One of the things I've been noticing lately is pundits have started using additional data tools to predict voter behavior. Google provides a product called Google Trends that allows you to compare search traffic for various search terms, such as the names of candidates in a campaign. Many Twitter users would commonly refer to these charts during the Republican Presidential Primary. I decided to evaluate the primary election contests I was following in Oregon with Google Trends to see what we can learn about the results of the primary election.

Useful

Governor (R)

One of the most useful data sets available in Google Trends was that of the Republican Gubernatorial primary. As you can see, Alley and Pierce run neck and neck until the two or three days just prior to the primary when Pierce takes a commanding lead in Google searches. This suggests that early-voting Republicans broke almost evenly, but late-deciding Republican voters broke significantly for Pierce. This resulted in the commanding lead we saw on in the primary for Pierce.

HD 26 (R)

I will analyze more of the House primaries in a future post but for now, I wanted to show the HD 26 numbers because they were quite interesting. If you interpret the numbers below in typical fashion you might think Wingard was the candidate to beat. However, I can provide some context that will help us analyze these numbers.

Wingard complained like a weakling on his Facebook page about being attacked in the mail and with robocalls.
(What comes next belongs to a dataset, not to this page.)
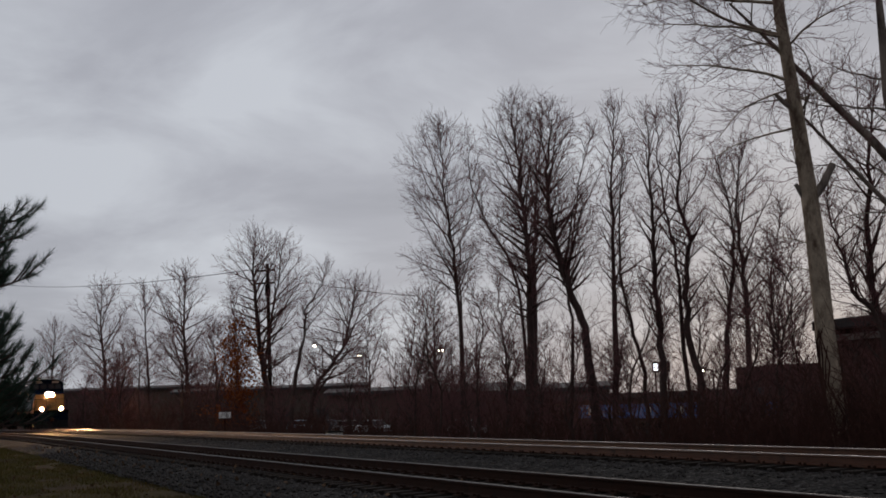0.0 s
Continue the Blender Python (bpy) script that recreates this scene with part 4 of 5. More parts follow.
def bare_tree(x, y, radius, stem, cx, half, low, top, limbs, label, name="bare_tree", group="bare trees behind the railway", dense=1.0, spread=1.0):
    """A leafless tree. stem: (sideways, height) of the bends of its main stem; the crown is an egg
    of half-width `half` about cx, from height low to top, filled with rising limbs, branches and twigs."""
    SEED[0] += 1
    rng = random.Random(SEED[0])
    far = math.hypot(x, y)
    grain = 0.0112 if far < 62 else 0.0145 if far < 95 else 0.019
    store = (([], []), ([], []))
    pts = [Vector((0, 0, 0))] + [ACROSS * a + AWAY * rng.gauss(0, 0.12) + Vector((0, 0, min(h, top - min(1.1, 0.2 * (top - low))))) for a, h in stem]
    # rounded between the bends
    line = []
    for i in range(len(pts) - 1):
        p0, p1, p2, p3 = pts[max(i - 1, 0)], pts[i], pts[i + 1], pts[min(i + 2, len(pts) - 1)]
        for k in range(4):
            u = k / 4
            line.append(0.5 * ((2 * p1) + (p2 - p0) * u + (2 * p0 - 5 * p1 + 4 * p2 - p3) * u * u + (3 * p1 - p0 - 3 * p2 + p3) * u ** 3))
    line.append(pts[-1])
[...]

There's no way to get a specific total but my guess is tens of thousands of dollars was spent by his opponents and outside groups to ensure Wingard's defeat. I think if you matched up the schedule of each negative Wingard mailer and robocall, that it would almost exactly correlate with each of the spikes in Wingard searches on Google.
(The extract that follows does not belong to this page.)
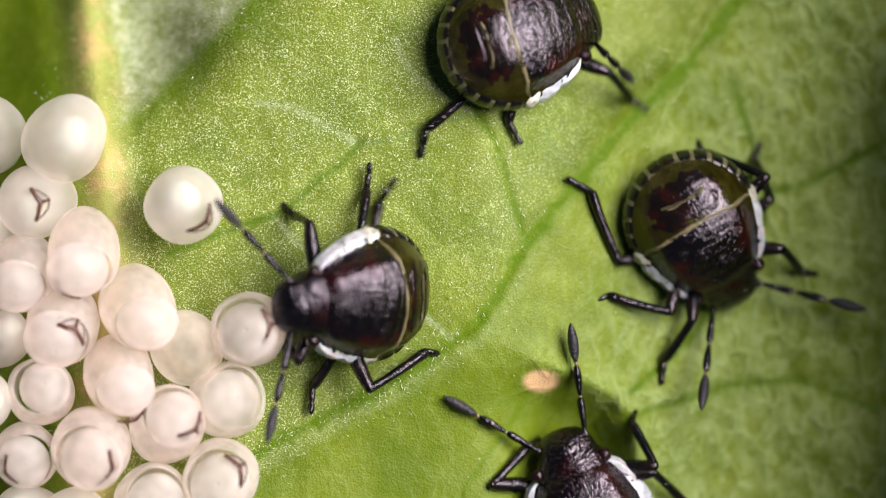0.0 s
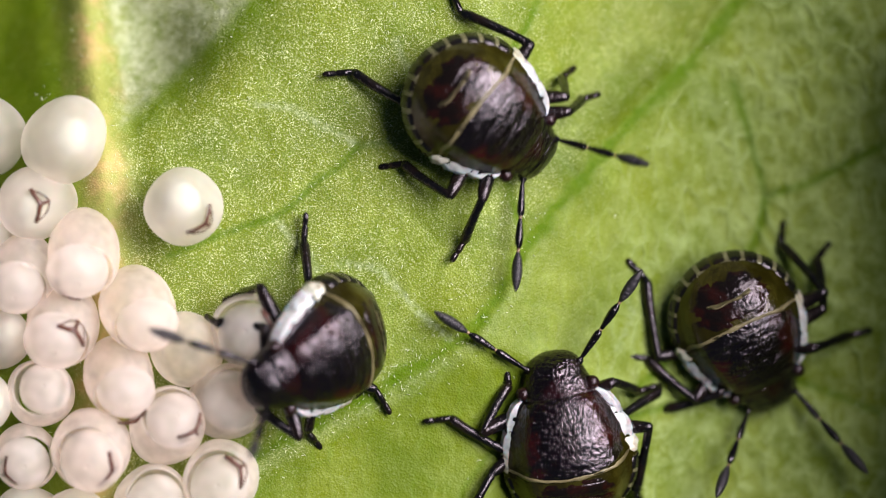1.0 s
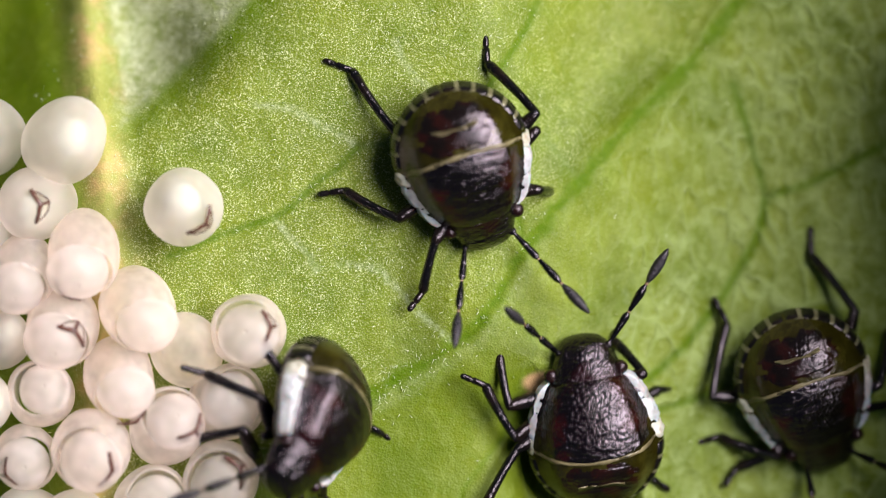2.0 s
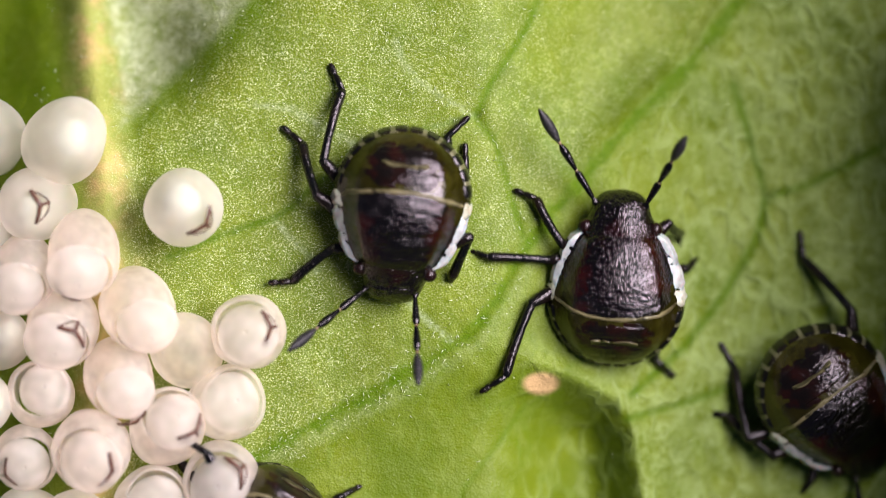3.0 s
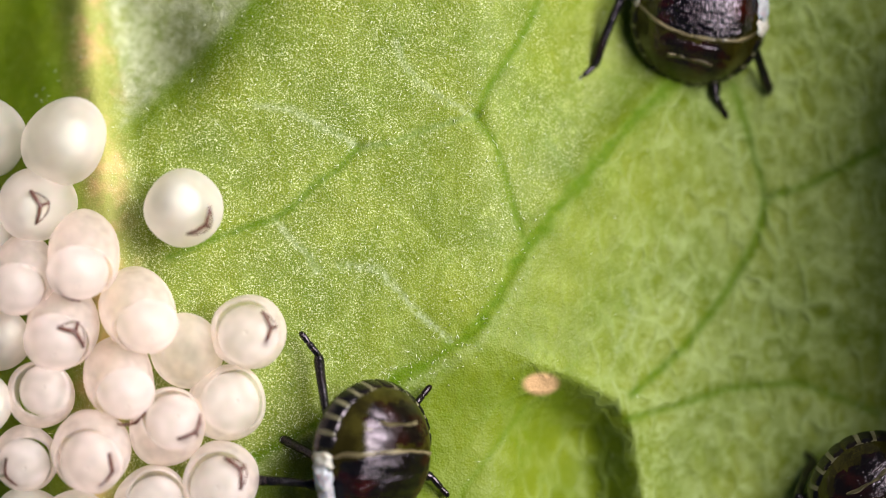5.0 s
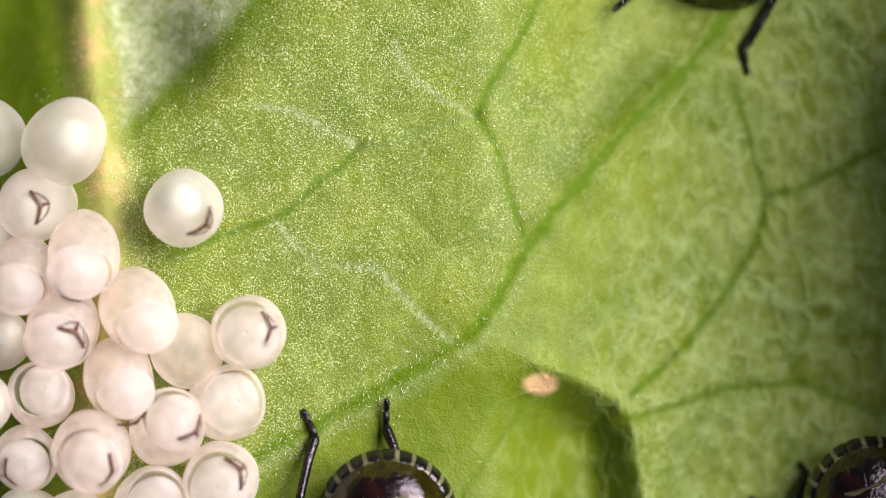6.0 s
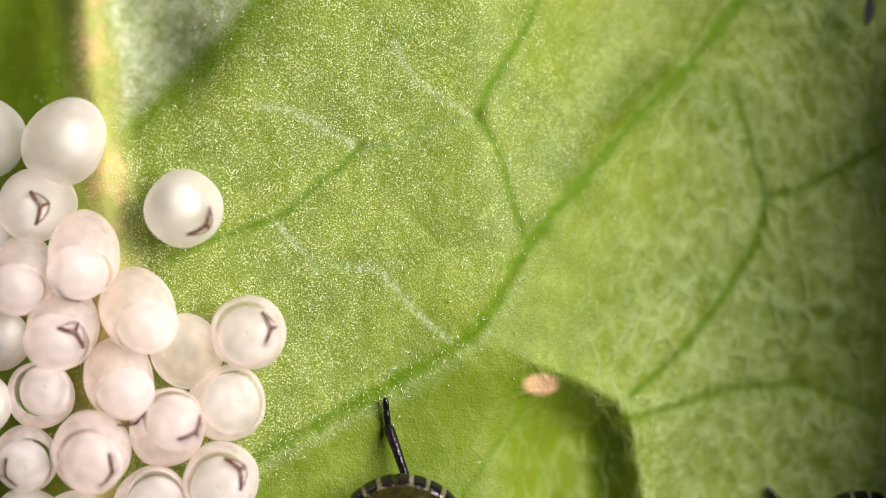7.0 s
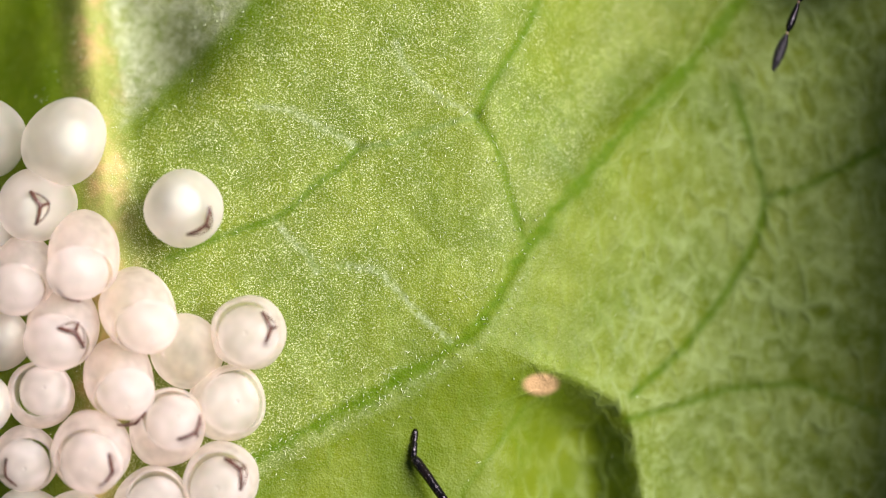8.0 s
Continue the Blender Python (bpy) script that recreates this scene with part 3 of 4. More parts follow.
def nymph(label):
    """A stink bug nymph: an empty at its middle that carries body plates, legs and feelers."""
    ob = tagged(new("stink_bug_nymph"), label, "insect", "nymphs on the leaf")
    m = NYMPH
    abdomen = part("abdomen", m["abdomen"], ob, "glossy olive-green abdomen with dark margin plates")
    for key in ("waist_line", "line_mid"):
        part("pale_line", m[key], abdomen, "pale yellowish line")
    part("back_patch", m["back_patch"], abdomen, "dark brown patch on the back")
    for key in ("gland_front", "gland_rear"):
        part("gland_plate", m[key], abdomen, "dark reddish plate")
    thorax = part("thorax", m["thorax"], ob, "wrinkled glossy black thorax")
    for key in ("pronotum", "mesonotum", "metanotum"):
        part(key, m[key], thorax)
    for side in (1, -1):
        part("rim", m["rim", side], abdomen, "pale olive rim")
        for k in range(6):
            part("margin_plate", m["spot", side, k], abdomen, "small black margin plate")
        for k in range(3):
            part("white_margin", m["white", side, k], thorax, "white side margin")
    head = part("head", m["head"], ob, "glossy black blunt head")
    for side in (1, -1):
        part("eye", m["eye"], head, "dark red eye", (0.72, 0.46 * side, -0.10))
    joints = {}
    for name, i, side in LEGS:
        leg = part("leg", m["leg", i], ob, "glossy black leg", (COXA[i][0], COXA[i][1] * side, COXA[i][2]))
        tibia = part("tibia", m["tibia", i], leg, "", (FEMUR[i], 0, 0))
        joints[name] = (leg, tibia)
        me = m["tarsus", i]
        foot = me.copy()
        foot.transform(Matrix.Translation((TIBIA[i] * MM, 0, 0)) @ Matrix.Rotation(-BEND, 4, "Y"))
        bm = bmesh.new()
        bm.from_mesh(tibia.data)
        bm.from_mesh(foot)
        joined = bpy.data.meshes.new("tibia")
        bm.to_mesh(joined)
        bm.free()
        joined.materials.append(M_LEG)
        tibia.data = joined
    for name, side in (("al", 1), ("ar", -1)):
        an = part("antenna", m["antenna"], ob, "black ringed antenna", (0.93, 0.29 * side, -0.26))
        part("antenna_segment", m["segment"], an, "", (0.60, 0, 0))
        part("antenna_club", m["club"], an, "dull grey-black club", (1.05, 0, 0))
        part("joint_ring", m["ring"], an, "pale orange ring", (0.59, 0, 0))
        part("joint_ring", m["ring"], an, "pale orange ring", (1.04, 0, 0))
        joints[name] = (an,)
    return ob, joints, {}


def frame_along(at, way, up):
    """A pose at a place with x along way and z near up."""
    x = Vector(way).normalized()
    y = Vector(up).cross(x)
    if y.length < 1e-6:
        y = Vector((0, 1, 0)).cross(x)
    y.normalize()
    z = x.cross(y)
    m = Matrix((x, y, z)).transposed().to_4x4()
    m.translation = Vector(at)
    return m


REST = (((0.95, 0.75), (1.15, 1.15), (1.35, 1.35)), ((0.25, 1.15), (0.10, 1.65), (0.05, 1.95)), ((-0.45, 1.10), (-1.10, 1.50), (-1.40, 1.70)))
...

Not all Google Trends are good Google Trends.

Less Useful

U.S. Senate (R)

The results in the Republican U.S. Senate primary caused a lot of head-scratching. Everyone was surprised to see Mark Callahan win a surprising six-point victory against favorite Sam Carpenter. Unfortunately, the Google Trends data on this race isn't particularly instructive.
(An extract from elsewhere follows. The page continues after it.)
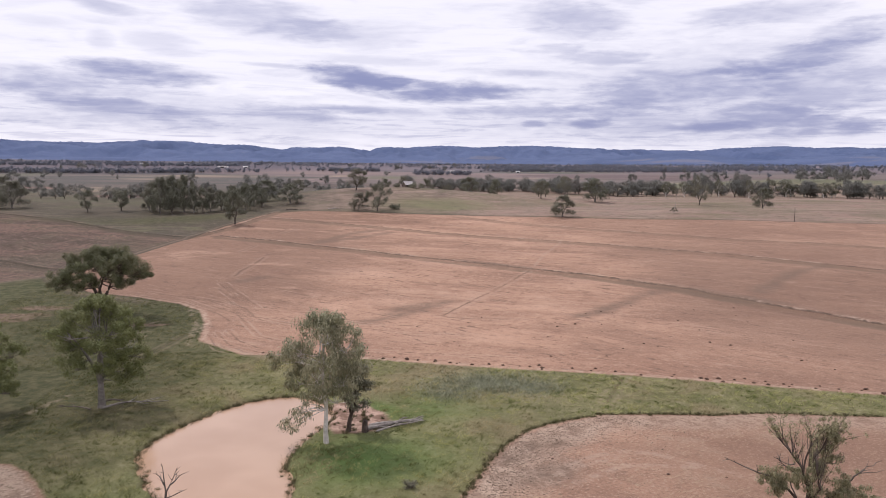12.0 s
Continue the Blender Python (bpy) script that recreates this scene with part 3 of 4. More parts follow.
    scald = b.step(b.math("ADD", b.attribute("scald"), b.math("MULTIPLY", b.math("SUBTRACT", n2, 0.5), 1.2)), 0.45, 0.75)
    colour = over(colour, 0.7, scald, b.mix(b.step(n3, 0.4, 0.6), (0.150, 0.098, 0.072), (0.255, 0.175, 0.130)))

    # mud and the wet rim of the pool
    colour = b.mix(b.step(b.math("ADD", mud, b.math("MULTIPLY", rough_edge, 0.3)), -0.3, 0.4), colour, b.mix(b.step(n3, 0.4, 0.6), (0.20, 0.125, 0.09), (0.46, 0.32, 0.25)))
    colour = b.mix(b.step(wet, -0.5, -0.05), colour, (0.085, 0.062, 0.038))
    b.link(colour, bsdf.inputs["Base Color"])
    relief = b.math("ADD", b.math("MULTIPLY", n3, 0.6), b.math("MULTIPLY", n4, 0.4))
    bump(b, bsdf, relief, 0.9, 0.3)
    return mat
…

My personal theory is that Faye Stweart and Sam Carpenter split the 50% of the vote that cast their ballot for a more traditional candidate which allowed Callahan to win with 38% of the vote. I don't have a lot of data to back this up, though.

Secretary of State (D)

The results of the Democrat Secretary of State primary were predicted by polling, but not by Google Trends. I don't have enough information to understand what happened in that race.

CD 5 (R)

The Google Trends chart for CD 5 is quite deceptive. You might think Ben West dominated this race. The election results showed Colm Willis was victorious with a 37 point victory. I don't know for sure why the numbers fail to match up, but my guess is that Ben West is a common search term and that many of the searches for "ben west" may not have been related to the Republican primary.

Interpreting Data

Interpreting data of any kind requires context. Polling, Google Trends, Facebook likes, and other kinds of data all have value, but only when understood in context. Here we notice that Google Trends are insightful when we understand the greater context of the race. We also learned that sample size matters here. Google Trends are useful for statewide races, but anything smaller and the value of the data declines considerably.